----- Information provided
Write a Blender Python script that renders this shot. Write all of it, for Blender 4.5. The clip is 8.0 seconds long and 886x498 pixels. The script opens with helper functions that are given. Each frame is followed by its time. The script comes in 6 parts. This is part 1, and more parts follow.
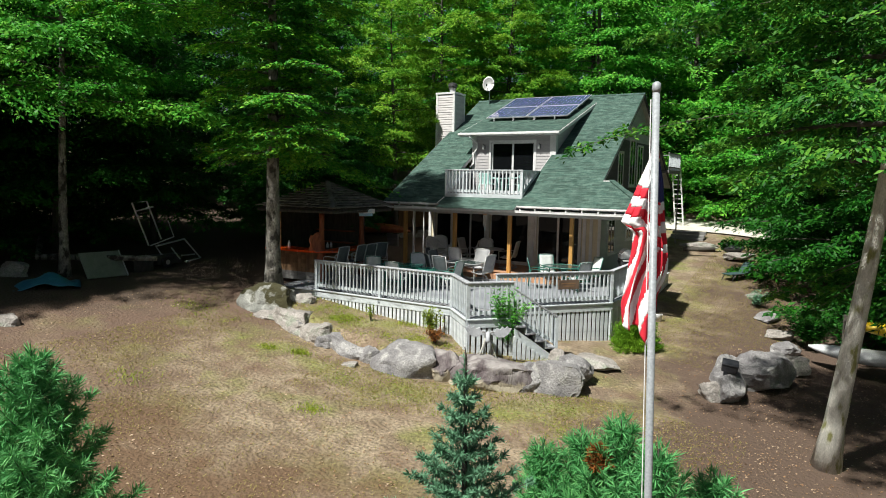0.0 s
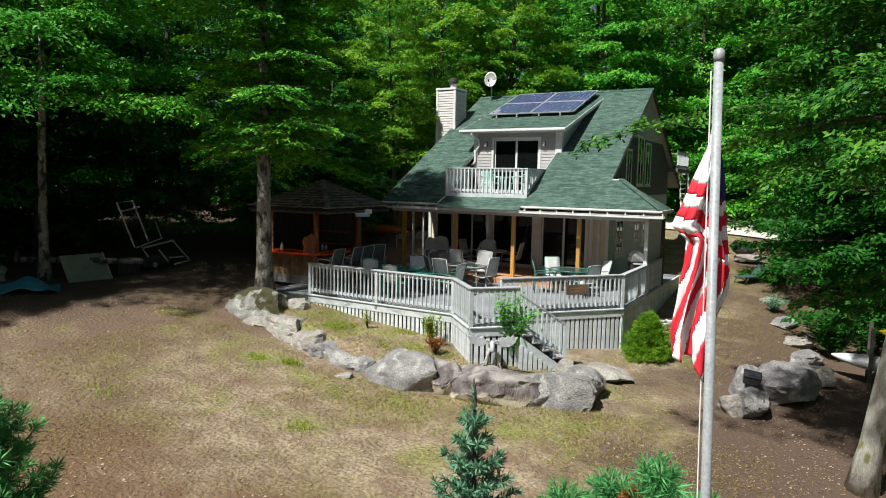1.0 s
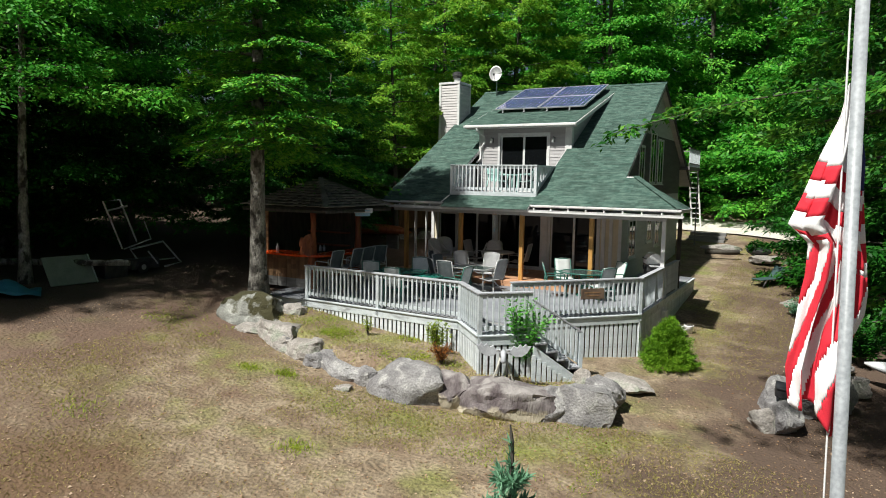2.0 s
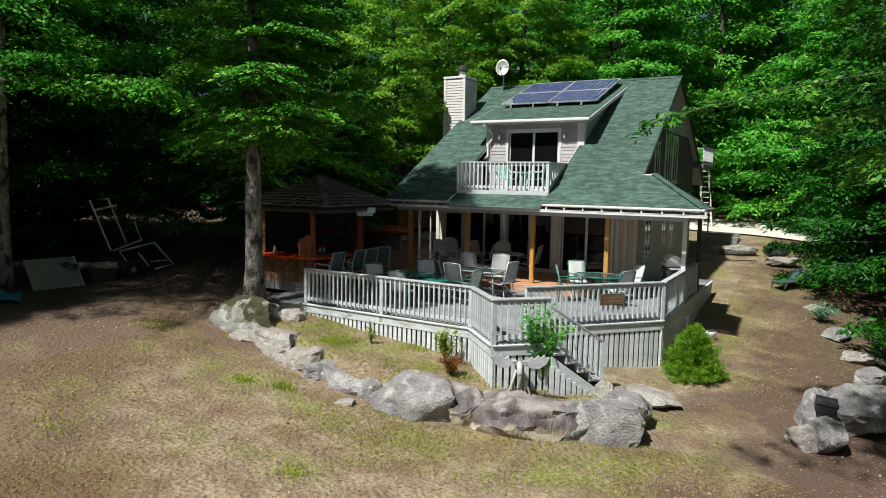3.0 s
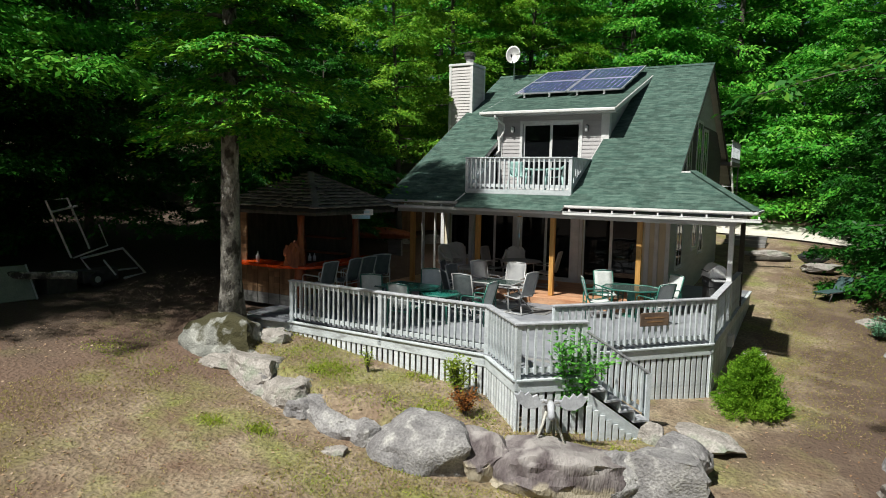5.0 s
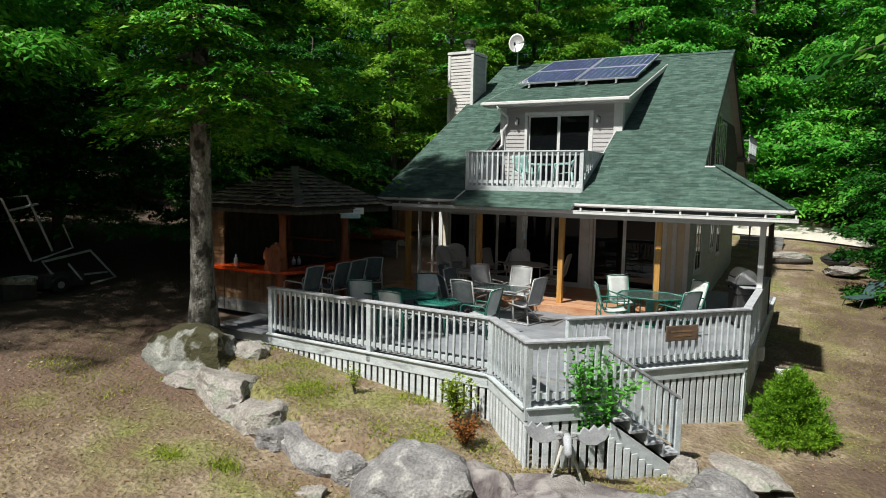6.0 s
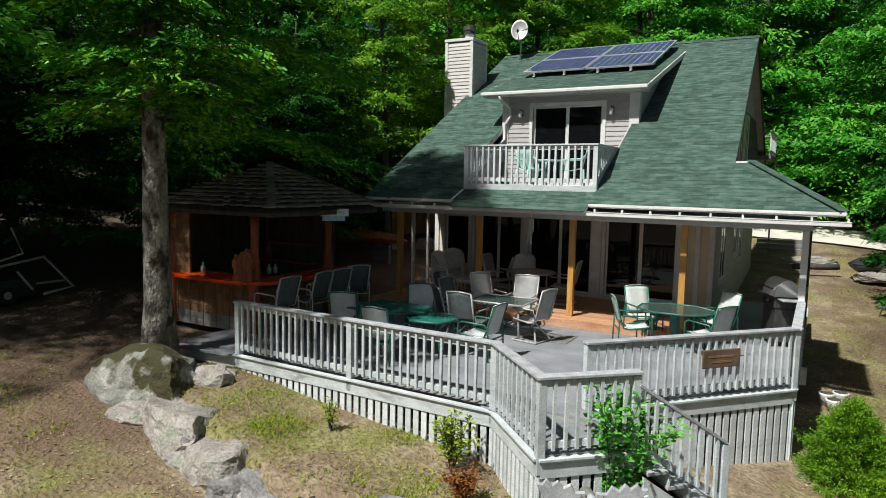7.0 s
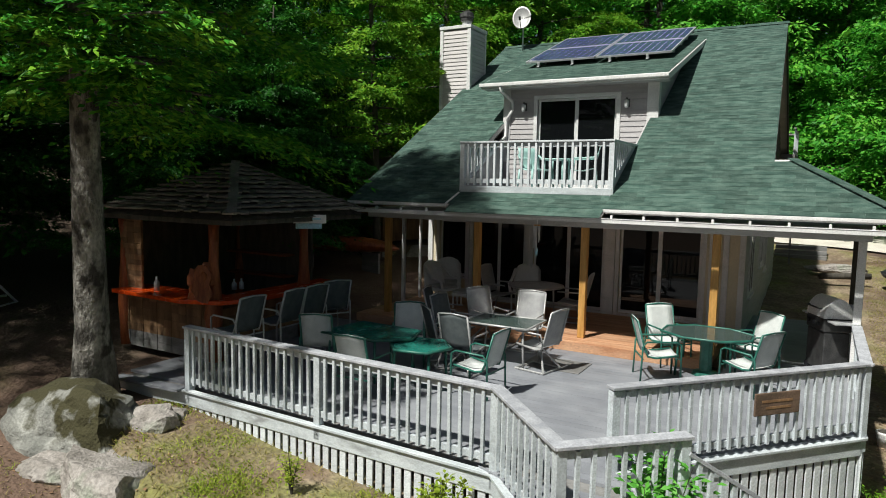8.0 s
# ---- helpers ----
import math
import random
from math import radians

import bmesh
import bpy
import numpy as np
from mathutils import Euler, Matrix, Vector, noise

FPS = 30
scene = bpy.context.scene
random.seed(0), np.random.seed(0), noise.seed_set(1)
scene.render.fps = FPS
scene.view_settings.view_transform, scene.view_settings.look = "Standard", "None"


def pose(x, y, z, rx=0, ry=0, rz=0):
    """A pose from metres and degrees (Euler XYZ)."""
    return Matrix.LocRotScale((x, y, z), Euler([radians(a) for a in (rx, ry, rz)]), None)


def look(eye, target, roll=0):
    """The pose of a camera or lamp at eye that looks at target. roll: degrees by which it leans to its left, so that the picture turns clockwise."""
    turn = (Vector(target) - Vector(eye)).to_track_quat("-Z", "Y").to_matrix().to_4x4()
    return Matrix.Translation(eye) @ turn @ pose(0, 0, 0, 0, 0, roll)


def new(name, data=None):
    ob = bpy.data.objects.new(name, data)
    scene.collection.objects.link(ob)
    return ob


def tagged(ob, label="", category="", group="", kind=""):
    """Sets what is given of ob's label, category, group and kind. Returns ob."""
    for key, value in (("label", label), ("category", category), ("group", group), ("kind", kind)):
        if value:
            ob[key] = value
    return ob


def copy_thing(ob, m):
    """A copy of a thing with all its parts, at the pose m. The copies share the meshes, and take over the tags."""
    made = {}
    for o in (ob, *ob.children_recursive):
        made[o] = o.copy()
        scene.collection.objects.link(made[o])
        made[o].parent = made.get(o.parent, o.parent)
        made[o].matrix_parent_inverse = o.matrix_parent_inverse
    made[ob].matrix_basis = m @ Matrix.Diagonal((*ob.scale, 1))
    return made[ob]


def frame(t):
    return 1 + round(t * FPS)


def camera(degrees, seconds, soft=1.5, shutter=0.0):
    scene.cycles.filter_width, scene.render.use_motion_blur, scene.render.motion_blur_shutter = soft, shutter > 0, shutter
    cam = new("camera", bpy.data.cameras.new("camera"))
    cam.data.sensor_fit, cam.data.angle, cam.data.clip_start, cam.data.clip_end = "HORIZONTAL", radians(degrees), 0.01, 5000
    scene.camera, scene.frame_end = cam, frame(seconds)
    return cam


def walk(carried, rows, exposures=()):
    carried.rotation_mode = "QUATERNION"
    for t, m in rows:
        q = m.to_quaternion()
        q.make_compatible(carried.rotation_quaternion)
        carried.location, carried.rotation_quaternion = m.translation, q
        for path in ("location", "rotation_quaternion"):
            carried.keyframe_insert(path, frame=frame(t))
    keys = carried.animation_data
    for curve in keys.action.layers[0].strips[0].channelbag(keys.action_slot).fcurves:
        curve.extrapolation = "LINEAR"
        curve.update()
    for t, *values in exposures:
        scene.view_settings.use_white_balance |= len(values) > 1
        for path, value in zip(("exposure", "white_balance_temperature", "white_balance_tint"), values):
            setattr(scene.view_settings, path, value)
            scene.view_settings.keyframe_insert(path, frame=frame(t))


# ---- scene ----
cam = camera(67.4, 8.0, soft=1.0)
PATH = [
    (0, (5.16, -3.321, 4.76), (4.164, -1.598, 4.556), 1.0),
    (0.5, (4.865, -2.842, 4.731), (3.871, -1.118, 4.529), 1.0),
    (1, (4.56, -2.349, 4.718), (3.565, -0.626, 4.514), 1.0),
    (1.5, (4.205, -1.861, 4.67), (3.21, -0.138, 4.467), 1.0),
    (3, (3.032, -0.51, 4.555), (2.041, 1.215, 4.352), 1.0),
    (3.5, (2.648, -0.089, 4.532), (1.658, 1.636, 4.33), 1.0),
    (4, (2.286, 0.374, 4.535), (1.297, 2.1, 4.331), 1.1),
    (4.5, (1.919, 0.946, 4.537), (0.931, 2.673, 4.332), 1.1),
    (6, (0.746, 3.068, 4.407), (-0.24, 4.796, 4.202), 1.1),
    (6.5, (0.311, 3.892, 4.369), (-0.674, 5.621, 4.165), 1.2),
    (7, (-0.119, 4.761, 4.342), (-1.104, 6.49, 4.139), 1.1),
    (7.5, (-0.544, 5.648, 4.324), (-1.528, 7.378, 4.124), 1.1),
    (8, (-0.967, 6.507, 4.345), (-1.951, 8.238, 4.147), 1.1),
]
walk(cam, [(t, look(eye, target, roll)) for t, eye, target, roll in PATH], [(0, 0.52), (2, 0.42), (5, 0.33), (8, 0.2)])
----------
Short task:
Restate the whole of the material word for word without the pictures.

Reply to the task:
Write a Blender Python script that renders this shot. Write all of it, for Blender 4.5. The clip is 8.0 seconds long and 886x498 pixels. The script opens with helper functions that are given. Each frame is followed by its time. The script comes in 6 parts. This is part 1, and more parts follow.
0.0 s
1.0 s
2.0 s
3.0 s
5.0 s
6.0 s
7.0 s
8.0 s
# ---- helpers ----
import math
import random
from math import radians

import bmesh
import bpy
import numpy as np
from mathutils import Euler, Matrix, Vector, noise

FPS = 30
scene = bpy.context.scene
random.seed(0), np.random.seed(0), noise.seed_set(1)
scene.render.fps = FPS
scene.view_settings.view_transform, scene.view_settings.look = "Standard", "None"


def pose(x, y, z, rx=0, ry=0, rz=0):
    """A pose from metres and degrees (Euler XYZ)."""
    return Matrix.LocRotScale((x, y, z), Euler([radians(a) for a in (rx, ry, rz)]), None)


def look(eye, target, roll=0):
    """The pose of a camera or lamp at eye that looks at target. roll: degrees by which it leans to its left, so that the picture turns clockwise."""
    turn = (Vector(target) - Vector(eye)).to_track_quat("-Z", "Y").to_matrix().to_4x4()
    return Matrix.Translation(eye) @ turn @ pose(0, 0, 0, 0, 0, roll)


def new(name, data=None):
    ob = bpy.data.objects.new(name, data)
    scene.collection.objects.link(ob)
    return ob


def tagged(ob, label="", category="", group="", kind=""):
    """Sets what is given of ob's label, category, group and kind. Returns ob."""
    for key, value in (("label", label), ("category", category), ("group", group), ("kind", kind)):
        if value:
            ob[key] = value
    return ob


def copy_thing(ob, m):
    """A copy of a thing with all its parts, at the pose m. The copies share the meshes, and take over the tags."""
    made = {}
    for o in (ob, *ob.children_recursive):
        made[o] = o.copy()
        scene.collection.objects.link(made[o])
        made[o].parent = made.get(o.parent, o.parent)
        made[o].matrix_parent_inverse = o.matrix_parent_inverse
    made[ob].matrix_basis = m @ Matrix.Diagonal((*ob.scale, 1))
    return made[ob]


def frame(t):
    return 1 + round(t * FPS)


def camera(degrees, seconds, soft=1.5, shutter=0.0):
    scene.cycles.filter_width, scene.render.use_motion_blur, scene.render.motion_blur_shutter = soft, shutter > 0, shutter
    cam = new("camera", bpy.data.cameras.new("camera"))
    cam.data.sensor_fit, cam.data.angle, cam.data.clip_start, cam.data.clip_end = "HORIZONTAL", radians(degrees), 0.01, 5000
    scene.camera, scene.frame_end = cam, frame(seconds)
    return cam


def walk(carried, rows, exposures=()):
    carried.rotation_mode = "QUATERNION"
    for t, m in rows:
        q = m.to_quaternion()
        q.make_compatible(carried.rotation_quaternion)
        carried.location, carried.rotation_quaternion = m.translation, q
        for path in ("location", "rotation_quaternion"):
            carried.keyframe_insert(path, frame=frame(t))
    keys = carried.animation_data
    for curve in keys.action.layers[0].strips[0].channelbag(keys.action_slot).fcurves:
        curve.extrapolation = "LINEAR"
        curve.update()
    for t, *values in exposures:
        scene.view_settings.use_white_balance |= len(values) > 1
        for path, value in zip(("exposure", "white_balance_temperature", "white_balance_tint"), values):
            setattr(scene.view_settings, path, value)
            scene.view_settings.keyframe_insert(path, frame=frame(t))


# ---- scene ----
cam = camera(67.4, 8.0, soft=1.0)
PATH = [
    (0, (5.16, -3.321, 4.76), (4.164, -1.598, 4.556), 1.0),
    (0.5, (4.865, -2.842, 4.731), (3.871, -1.118, 4.529), 1.0),
    (1, (4.56, -2.349, 4.718), (3.565, -0.626, 4.514), 1.0),
    (1.5, (4.205, -1.861, 4.67), (3.21, -0.138, 4.467), 1.0),
    (3, (3.032, -0.51, 4.555), (2.041, 1.215, 4.352), 1.0),
    (3.5, (2.648, -0.089, 4.532), (1.658, 1.636, 4.33), 1.0),
    (4, (2.286, 0.374, 4.535), (1.297, 2.1, 4.331), 1.1),
    (4.5, (1.919, 0.946, 4.537), (0.931, 2.673, 4.332), 1.1),
    (6, (0.746, 3.068, 4.407), (-0.24, 4.796, 4.202), 1.1),
    (6.5, (0.311, 3.892, 4.369), (-0.674, 5.621, 4.165), 1.2),
    (7, (-0.119, 4.761, 4.342), (-1.104, 6.49, 4.139), 1.1),
    (7.5, (-0.544, 5.648, 4.324), (-1.528, 7.378, 4.124), 1.1),
    (8, (-0.967, 6.507, 4.345), (-1.951, 8.238, 4.147), 1.1),
]
walk(cam, [(t, look(eye, target, roll)) for t, eye, target, roll in PATH], [(0, 0.52), (2, 0.42), (5, 0.33), (8, 0.2)])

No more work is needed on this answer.